TASK INSTRUCTIONS:
Report, as a bare number, how many lines hold "exposures".

_ _ _ _ _

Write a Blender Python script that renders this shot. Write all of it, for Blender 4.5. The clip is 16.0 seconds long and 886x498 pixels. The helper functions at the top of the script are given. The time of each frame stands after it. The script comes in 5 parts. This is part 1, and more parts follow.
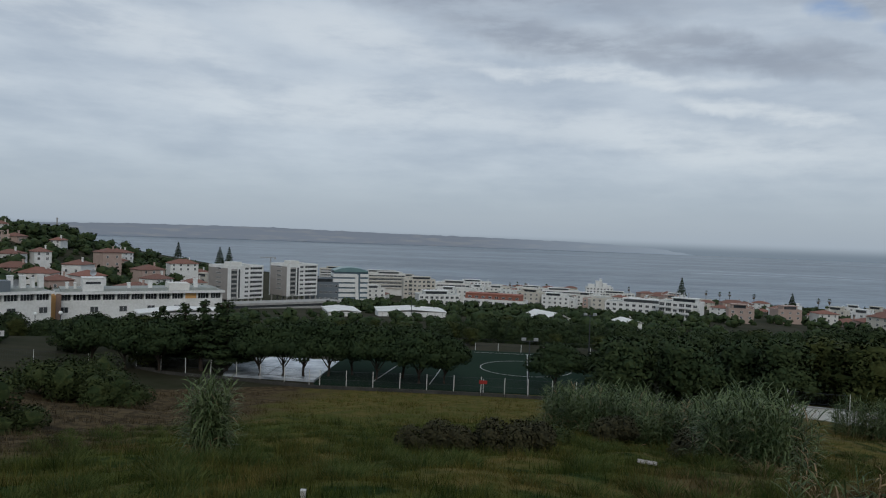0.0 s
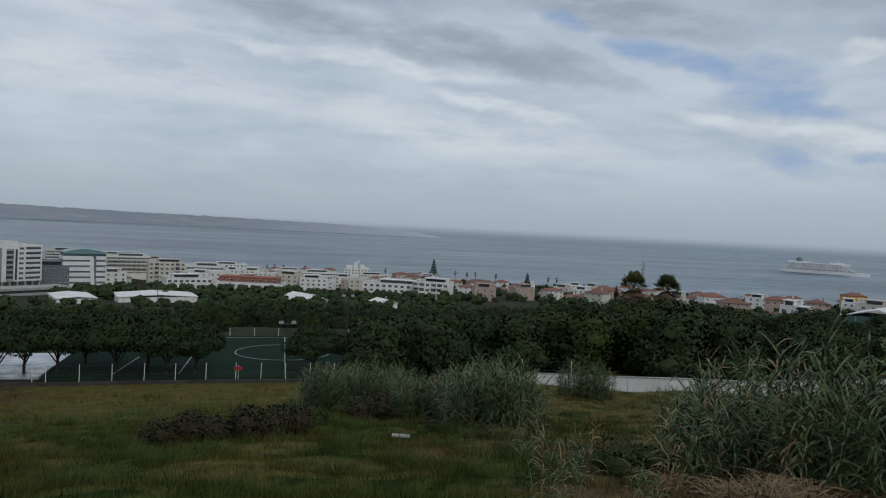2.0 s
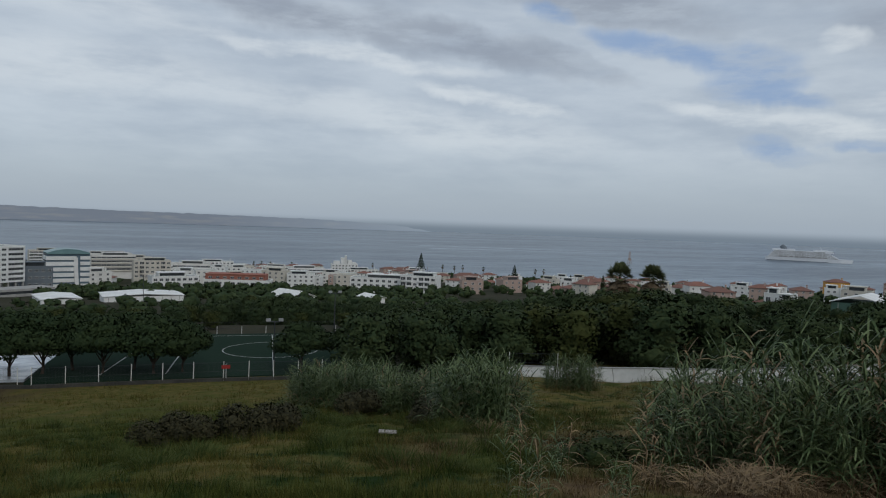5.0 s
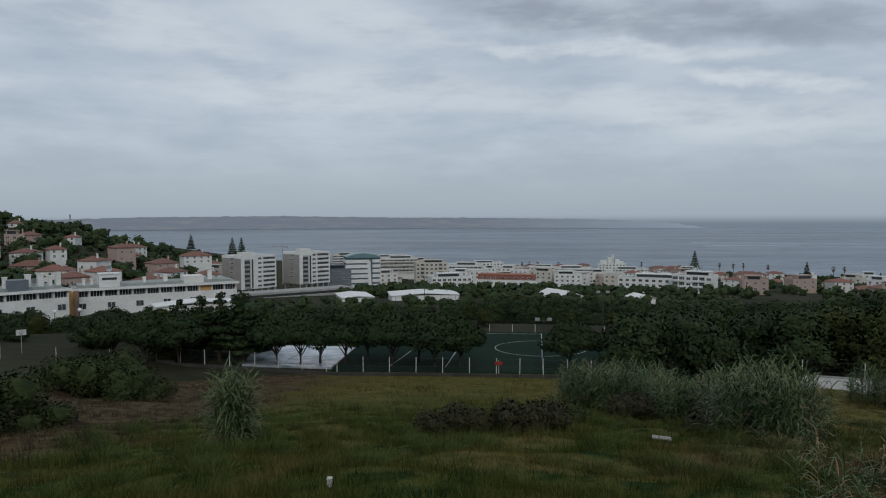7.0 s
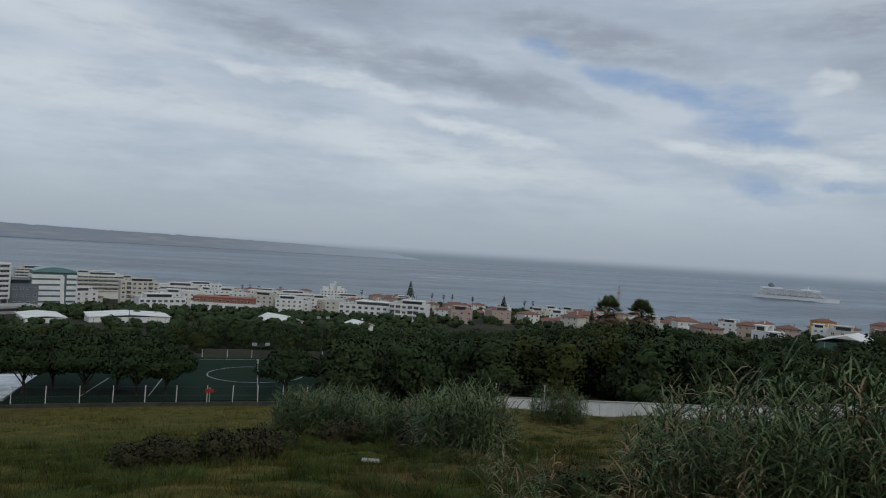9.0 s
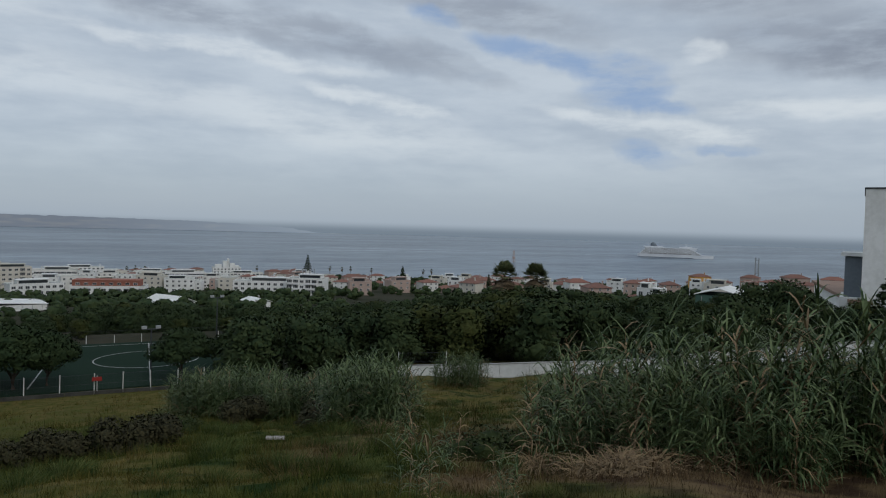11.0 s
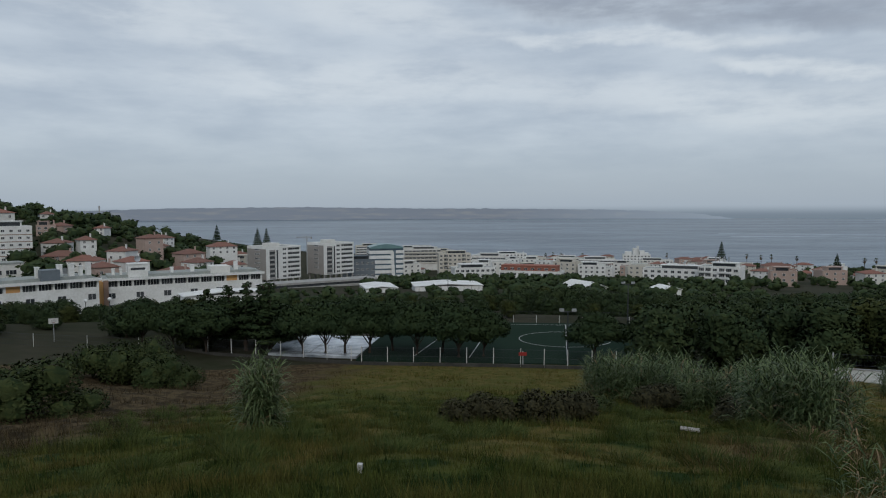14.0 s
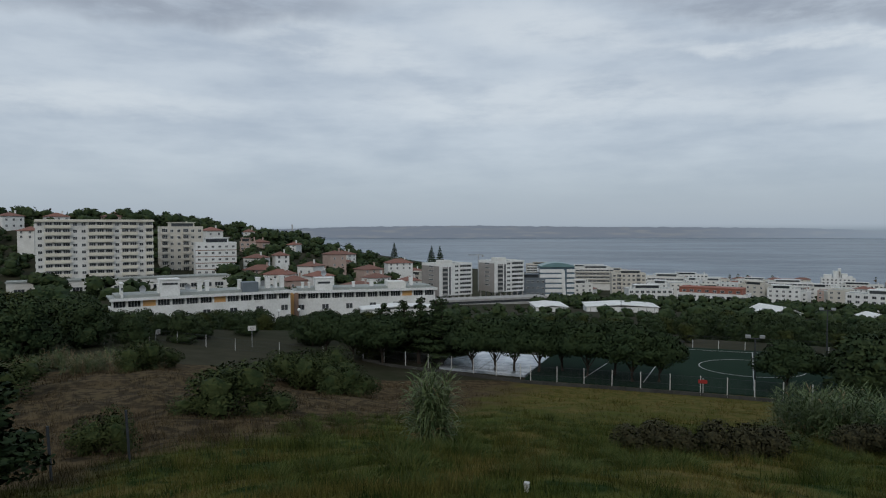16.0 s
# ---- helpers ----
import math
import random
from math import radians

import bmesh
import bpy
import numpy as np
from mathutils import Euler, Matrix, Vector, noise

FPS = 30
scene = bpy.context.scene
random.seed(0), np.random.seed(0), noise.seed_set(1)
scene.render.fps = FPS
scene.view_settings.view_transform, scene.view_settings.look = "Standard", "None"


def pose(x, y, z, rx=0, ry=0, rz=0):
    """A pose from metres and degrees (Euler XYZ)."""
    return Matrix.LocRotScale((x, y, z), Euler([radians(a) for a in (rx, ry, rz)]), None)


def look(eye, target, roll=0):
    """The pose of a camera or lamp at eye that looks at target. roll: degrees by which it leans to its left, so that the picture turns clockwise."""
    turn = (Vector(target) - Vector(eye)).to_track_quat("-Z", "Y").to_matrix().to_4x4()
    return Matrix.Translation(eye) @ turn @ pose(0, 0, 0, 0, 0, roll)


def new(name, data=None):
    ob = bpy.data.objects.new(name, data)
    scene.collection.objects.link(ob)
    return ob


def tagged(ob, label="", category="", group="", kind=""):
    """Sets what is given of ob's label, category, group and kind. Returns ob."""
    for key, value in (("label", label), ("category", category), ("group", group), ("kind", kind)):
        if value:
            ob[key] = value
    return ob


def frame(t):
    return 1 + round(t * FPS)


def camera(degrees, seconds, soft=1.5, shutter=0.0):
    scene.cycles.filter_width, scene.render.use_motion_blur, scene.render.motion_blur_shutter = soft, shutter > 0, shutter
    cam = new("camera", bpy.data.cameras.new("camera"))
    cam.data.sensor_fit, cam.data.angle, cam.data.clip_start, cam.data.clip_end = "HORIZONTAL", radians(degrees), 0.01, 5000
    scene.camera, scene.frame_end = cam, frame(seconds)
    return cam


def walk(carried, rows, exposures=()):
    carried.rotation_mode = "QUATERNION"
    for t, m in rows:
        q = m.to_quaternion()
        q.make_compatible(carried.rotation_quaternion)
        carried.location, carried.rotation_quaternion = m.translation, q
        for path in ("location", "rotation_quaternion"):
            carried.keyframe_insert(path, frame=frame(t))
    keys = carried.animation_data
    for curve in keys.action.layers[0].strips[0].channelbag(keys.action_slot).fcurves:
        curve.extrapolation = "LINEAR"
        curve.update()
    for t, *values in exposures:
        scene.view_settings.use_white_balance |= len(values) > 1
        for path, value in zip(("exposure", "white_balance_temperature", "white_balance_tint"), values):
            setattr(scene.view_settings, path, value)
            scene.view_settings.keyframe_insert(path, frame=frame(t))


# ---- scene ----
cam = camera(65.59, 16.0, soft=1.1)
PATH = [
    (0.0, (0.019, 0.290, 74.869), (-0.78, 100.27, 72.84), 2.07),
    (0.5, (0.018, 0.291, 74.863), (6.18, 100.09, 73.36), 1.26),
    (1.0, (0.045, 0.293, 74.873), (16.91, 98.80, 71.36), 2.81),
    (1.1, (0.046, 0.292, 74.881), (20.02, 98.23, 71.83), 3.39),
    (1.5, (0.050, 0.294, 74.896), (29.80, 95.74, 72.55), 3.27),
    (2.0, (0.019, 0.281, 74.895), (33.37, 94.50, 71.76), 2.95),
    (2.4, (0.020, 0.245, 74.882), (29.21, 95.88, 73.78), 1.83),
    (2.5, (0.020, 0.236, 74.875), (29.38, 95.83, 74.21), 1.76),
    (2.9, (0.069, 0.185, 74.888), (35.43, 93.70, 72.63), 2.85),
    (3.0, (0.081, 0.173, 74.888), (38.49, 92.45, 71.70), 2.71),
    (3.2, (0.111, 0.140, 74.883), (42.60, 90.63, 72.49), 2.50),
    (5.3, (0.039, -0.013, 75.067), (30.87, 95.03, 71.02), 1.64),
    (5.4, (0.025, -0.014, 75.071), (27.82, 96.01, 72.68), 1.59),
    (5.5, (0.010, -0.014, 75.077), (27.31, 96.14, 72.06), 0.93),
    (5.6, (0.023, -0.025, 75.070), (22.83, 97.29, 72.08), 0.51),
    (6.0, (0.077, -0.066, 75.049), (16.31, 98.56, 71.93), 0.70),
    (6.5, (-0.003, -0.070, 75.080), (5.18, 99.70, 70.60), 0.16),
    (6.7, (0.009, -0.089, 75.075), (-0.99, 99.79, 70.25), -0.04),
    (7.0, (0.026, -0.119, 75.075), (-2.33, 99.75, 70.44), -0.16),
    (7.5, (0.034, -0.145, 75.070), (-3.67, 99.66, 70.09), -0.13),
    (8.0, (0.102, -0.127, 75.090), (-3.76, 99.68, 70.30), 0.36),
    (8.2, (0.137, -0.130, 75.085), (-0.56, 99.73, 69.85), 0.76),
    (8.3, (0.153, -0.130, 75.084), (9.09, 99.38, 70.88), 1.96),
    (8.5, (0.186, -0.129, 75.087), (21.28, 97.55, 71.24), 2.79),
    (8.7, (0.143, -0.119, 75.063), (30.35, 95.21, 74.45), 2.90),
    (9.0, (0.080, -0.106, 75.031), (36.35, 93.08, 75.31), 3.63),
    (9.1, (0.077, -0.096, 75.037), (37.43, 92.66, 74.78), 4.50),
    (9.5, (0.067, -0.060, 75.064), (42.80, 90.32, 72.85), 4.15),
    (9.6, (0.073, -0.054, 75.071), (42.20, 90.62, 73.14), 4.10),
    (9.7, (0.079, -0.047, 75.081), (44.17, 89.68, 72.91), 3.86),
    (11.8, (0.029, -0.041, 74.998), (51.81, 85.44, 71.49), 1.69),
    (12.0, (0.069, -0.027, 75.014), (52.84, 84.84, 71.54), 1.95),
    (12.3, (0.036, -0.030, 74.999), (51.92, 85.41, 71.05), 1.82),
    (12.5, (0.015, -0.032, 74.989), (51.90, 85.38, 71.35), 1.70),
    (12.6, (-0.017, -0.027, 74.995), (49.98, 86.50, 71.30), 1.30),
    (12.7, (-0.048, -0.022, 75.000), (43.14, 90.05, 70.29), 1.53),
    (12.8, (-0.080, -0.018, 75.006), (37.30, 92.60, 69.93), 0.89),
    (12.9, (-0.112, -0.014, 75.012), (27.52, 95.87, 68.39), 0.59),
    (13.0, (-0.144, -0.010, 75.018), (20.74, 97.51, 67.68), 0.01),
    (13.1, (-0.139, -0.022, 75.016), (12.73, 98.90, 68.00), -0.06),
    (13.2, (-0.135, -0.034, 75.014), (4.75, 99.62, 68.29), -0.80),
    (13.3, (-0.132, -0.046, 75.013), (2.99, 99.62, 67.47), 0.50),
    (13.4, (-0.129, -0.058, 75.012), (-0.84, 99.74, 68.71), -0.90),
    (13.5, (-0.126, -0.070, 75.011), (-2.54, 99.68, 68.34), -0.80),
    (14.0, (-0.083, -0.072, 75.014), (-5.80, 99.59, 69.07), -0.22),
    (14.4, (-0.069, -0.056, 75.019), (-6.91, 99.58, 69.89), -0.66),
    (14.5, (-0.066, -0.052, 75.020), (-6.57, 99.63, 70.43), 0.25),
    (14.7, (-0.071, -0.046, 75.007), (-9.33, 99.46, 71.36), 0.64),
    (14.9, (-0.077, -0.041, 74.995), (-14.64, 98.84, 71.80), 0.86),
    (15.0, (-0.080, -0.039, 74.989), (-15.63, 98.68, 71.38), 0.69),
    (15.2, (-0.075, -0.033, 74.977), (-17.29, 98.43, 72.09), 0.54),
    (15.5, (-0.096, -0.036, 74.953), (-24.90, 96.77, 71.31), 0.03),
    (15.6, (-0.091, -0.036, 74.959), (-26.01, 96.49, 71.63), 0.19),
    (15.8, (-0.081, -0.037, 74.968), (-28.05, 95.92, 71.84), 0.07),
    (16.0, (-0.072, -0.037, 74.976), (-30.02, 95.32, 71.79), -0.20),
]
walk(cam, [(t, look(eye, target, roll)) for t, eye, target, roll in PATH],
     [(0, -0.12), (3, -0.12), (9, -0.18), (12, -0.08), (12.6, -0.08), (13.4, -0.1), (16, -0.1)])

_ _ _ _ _

SOLUTION:
2